日本の文化は面白く、様々な事象に意味がある。実は畳の敷き方にも意味があり日本文化の作法とも深い関係がある。ご存知「上座」「下座」の概念も、畳による座敷という建築様式の発達からなる。
冠婚葬祭で畳の敷き方を変える「祝儀敷き」「不祝儀敷き」、お坊さんが仏前に入場する際、位置は畳で特定する。
例えば茶道で茶碗を相手に差し出すために置く位置は畳表の凹凸を数えて位置を特定する。礼儀作法もお道具の寸法も、数寄屋建築の室内の内法寸法も、すべて手織の畳表の目はばの五分目の曲尺寸法が基準になっている。

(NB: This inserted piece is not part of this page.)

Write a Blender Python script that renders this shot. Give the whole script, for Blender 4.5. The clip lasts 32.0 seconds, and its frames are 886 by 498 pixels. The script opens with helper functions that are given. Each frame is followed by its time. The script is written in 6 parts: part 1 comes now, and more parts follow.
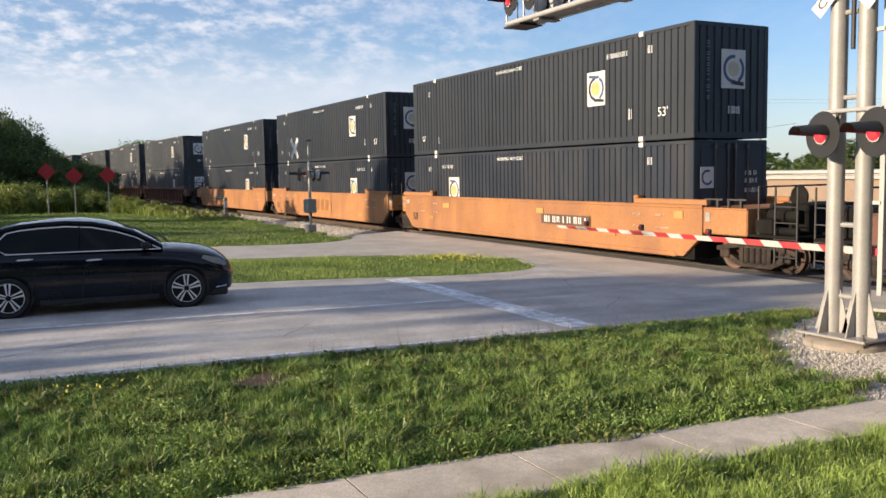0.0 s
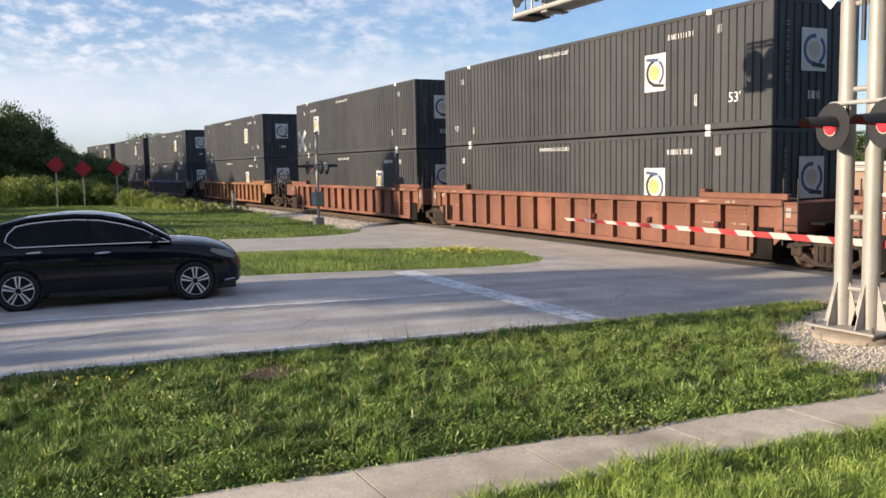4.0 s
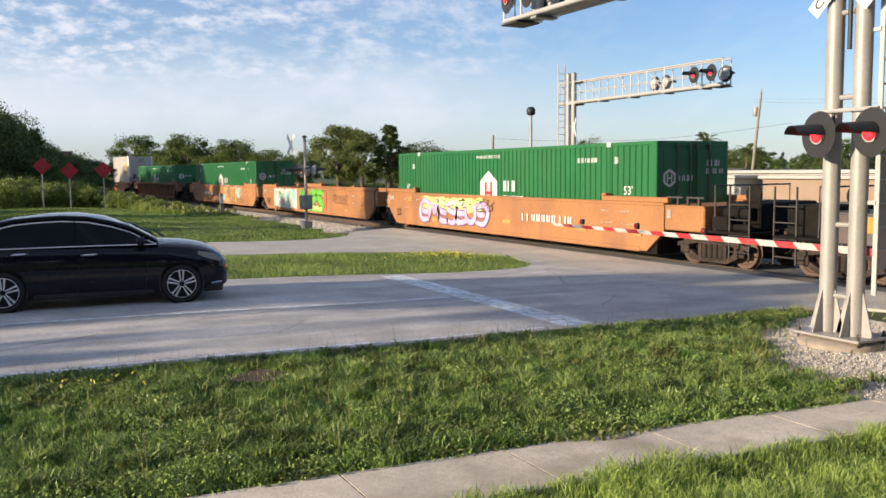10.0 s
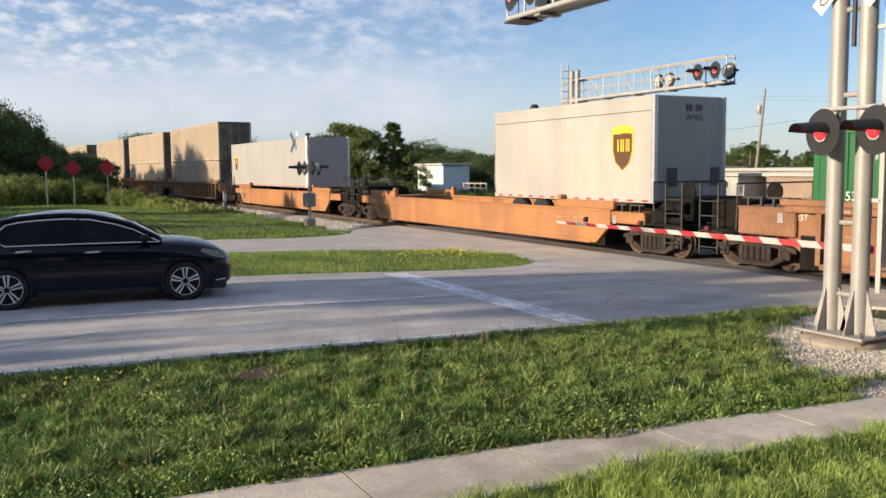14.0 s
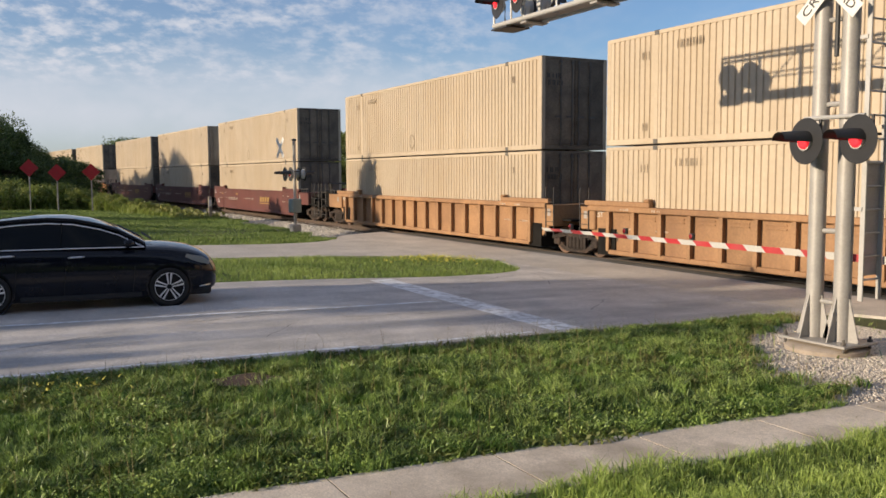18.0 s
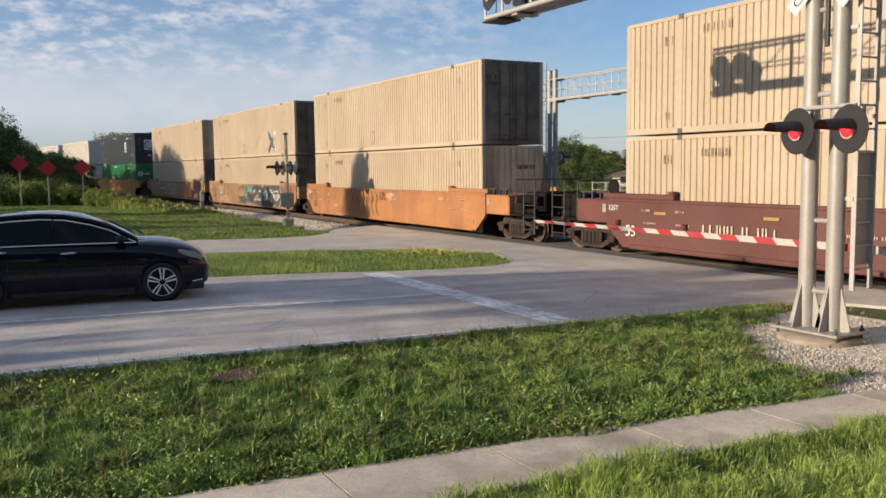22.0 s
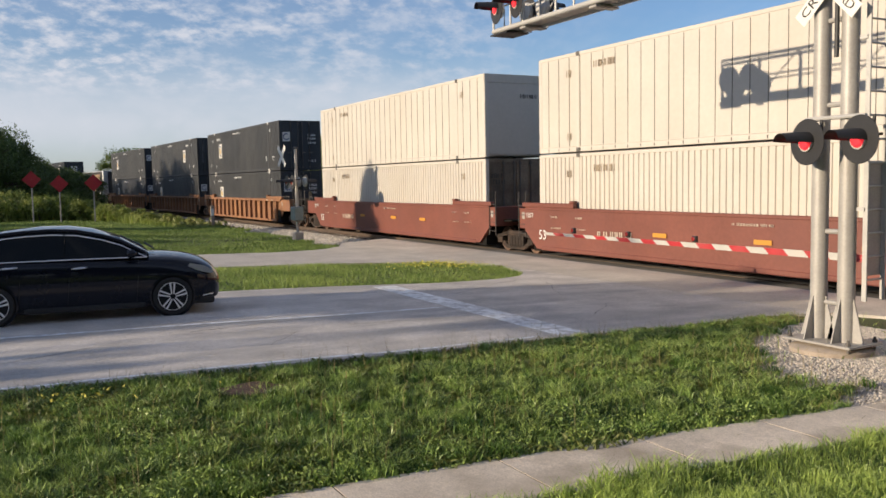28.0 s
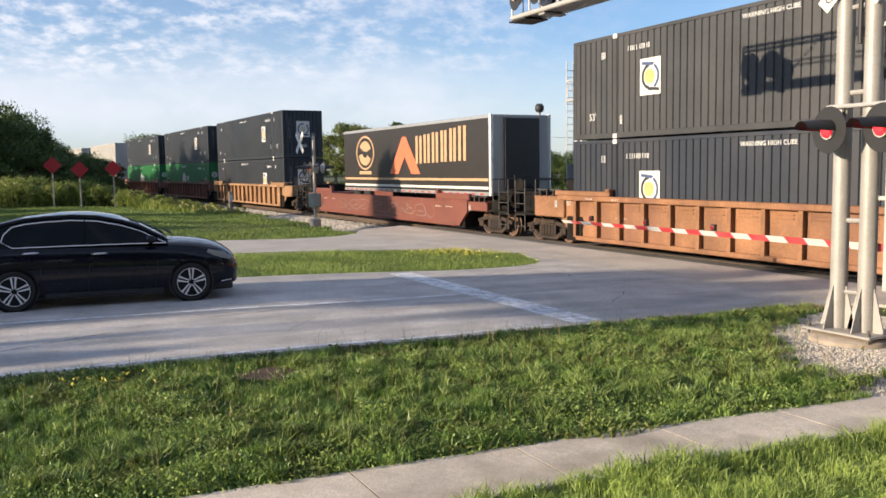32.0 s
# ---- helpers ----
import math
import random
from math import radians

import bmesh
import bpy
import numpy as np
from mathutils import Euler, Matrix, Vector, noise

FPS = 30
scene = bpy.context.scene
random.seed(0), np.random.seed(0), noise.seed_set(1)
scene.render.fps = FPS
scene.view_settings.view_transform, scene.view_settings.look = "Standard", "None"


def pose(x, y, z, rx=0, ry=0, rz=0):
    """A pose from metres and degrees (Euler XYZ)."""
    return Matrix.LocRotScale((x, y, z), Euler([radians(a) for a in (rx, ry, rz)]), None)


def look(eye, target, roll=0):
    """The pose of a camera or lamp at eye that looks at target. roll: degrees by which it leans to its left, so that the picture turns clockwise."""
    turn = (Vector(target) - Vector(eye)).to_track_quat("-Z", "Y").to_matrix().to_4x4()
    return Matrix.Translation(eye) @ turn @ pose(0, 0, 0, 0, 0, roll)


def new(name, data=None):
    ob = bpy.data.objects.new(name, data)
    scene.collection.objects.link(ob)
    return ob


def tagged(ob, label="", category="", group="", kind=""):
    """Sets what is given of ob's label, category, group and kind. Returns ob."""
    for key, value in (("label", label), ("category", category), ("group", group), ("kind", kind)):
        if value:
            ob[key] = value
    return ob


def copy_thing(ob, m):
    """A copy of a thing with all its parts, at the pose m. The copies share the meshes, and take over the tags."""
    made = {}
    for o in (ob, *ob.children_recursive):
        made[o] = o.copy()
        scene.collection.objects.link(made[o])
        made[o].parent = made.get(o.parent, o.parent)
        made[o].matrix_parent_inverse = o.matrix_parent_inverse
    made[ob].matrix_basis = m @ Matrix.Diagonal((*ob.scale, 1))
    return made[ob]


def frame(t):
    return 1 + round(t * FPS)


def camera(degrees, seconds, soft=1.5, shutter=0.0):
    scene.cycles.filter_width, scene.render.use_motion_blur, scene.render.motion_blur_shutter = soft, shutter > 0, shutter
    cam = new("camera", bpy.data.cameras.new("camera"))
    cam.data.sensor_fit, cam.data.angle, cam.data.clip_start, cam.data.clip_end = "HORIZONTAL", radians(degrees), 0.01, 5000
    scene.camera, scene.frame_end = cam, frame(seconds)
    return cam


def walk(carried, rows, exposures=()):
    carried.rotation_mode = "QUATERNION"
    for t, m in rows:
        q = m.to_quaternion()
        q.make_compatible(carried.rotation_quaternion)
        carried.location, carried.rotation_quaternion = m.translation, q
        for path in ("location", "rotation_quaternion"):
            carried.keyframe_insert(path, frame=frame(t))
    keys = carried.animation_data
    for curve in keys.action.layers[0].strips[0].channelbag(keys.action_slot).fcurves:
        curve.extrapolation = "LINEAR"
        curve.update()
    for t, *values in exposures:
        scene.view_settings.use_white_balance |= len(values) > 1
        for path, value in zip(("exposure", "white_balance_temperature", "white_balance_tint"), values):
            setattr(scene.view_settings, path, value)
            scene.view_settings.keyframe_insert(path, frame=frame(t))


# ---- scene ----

これは千利休が打ち立てた「曲(かね)割りの法」という宇宙世界を理論的に寸法で割り切るようにしたことから出ているようだ。その基準になる始まりは畳縁のところからで、作法に則って「歩く」「座る」場合も同様。
伝統をまもり、うみだす
小学生時代、旧野﨑家住宅を見学に訪れたときに「畳の縁は踏むものではない」と今は亡き師に教えていただいた。昔の畳縁が丈夫でなかったこと、畳縁には家門が織り込まれていることなどの理由はもちろん、地元のものづくりへの敬意までもが感じられる言葉だと、今になって思う。
かつてひとつの会社で200人以上の工員が働いていたという児島唐琴地区。いわゆる畳縁通り。たくさんの社員寮に、託児所の跡地。当時の職人さんたちの息遣いが聞こえてくるようだ。
「TATAMI」とローマ字表記されるように畳は世界語になり、たくさんの効能も世界中で研究されている。繊維のまち児島では今、畳とともに歴史を築いてきた約20社の畳縁企業が互いに切磋琢磨し、畳縁生産全国シェア8割を占め、世界に誇る日本の文化をしっかりと守り伝えている。